Da mesma forma, assinalou que
"há situações em que, embora a atividade da empresa não seja de risco, a
dinâmica de alguns ofícios submete os empregados a condições de perigo
desproporcional" – como numa usina de cana-de-açúcar, que, embora em si
não contenha elemento de risco, submete os trabalhadores braçais a rotinas
desgastantes e perigosas, devido ao manejo de facões e foices a céu aberto,
No caso do motociclista, o
ministro lembrou que seu trabalho exigia transitar de motocicleta entre
diversos municípios para atender com rapidez as demandas da tomadora de
serviços, e a utilização do veículo era imprescindível à execução do contrato
de prestação de serviços.

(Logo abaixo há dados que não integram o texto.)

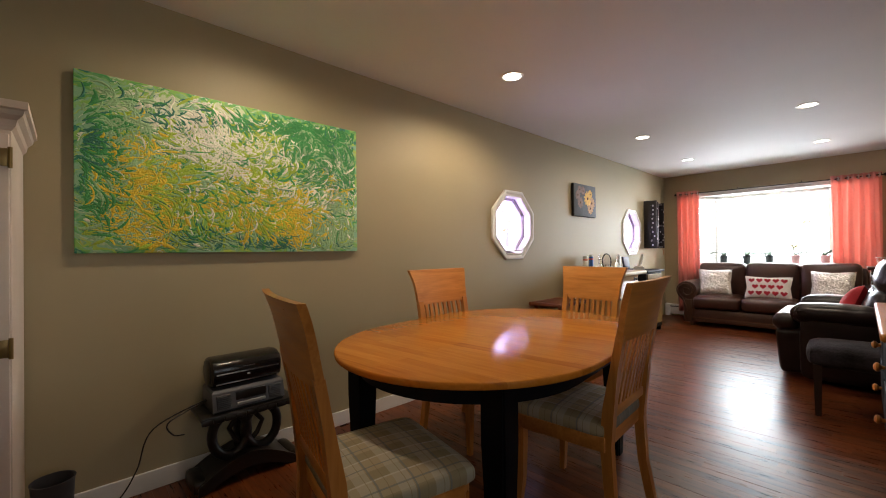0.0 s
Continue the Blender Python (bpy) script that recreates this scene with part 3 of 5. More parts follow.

Além disso, a Singel recebia da Rio Grande Energia
por corte ou religação, inferindo-se daí a pressão psicológica sofrida pelo
empregado. "O resultado mais rápido das operações de religação de energia
insere-se no ciclo produtivo empresarial de forma relevante", ressaltou
Dalazen. "Logo, mesmo se apreciada a controvérsia à luz da atividade do autor
do dano, penso que a empregadora, embora não tenha provocado diretamente o
acidente, figurou como autora mediata do dano sofrido pelo trabalhador",
concluiu, negando provimento ao recurso.
O voto do presidente do TST
foi seguido pela maioria dos integrantes da SDI-1, ficando vencidos os
ministros Ives Gandra Martins Filho (relator) e Brito Pereira.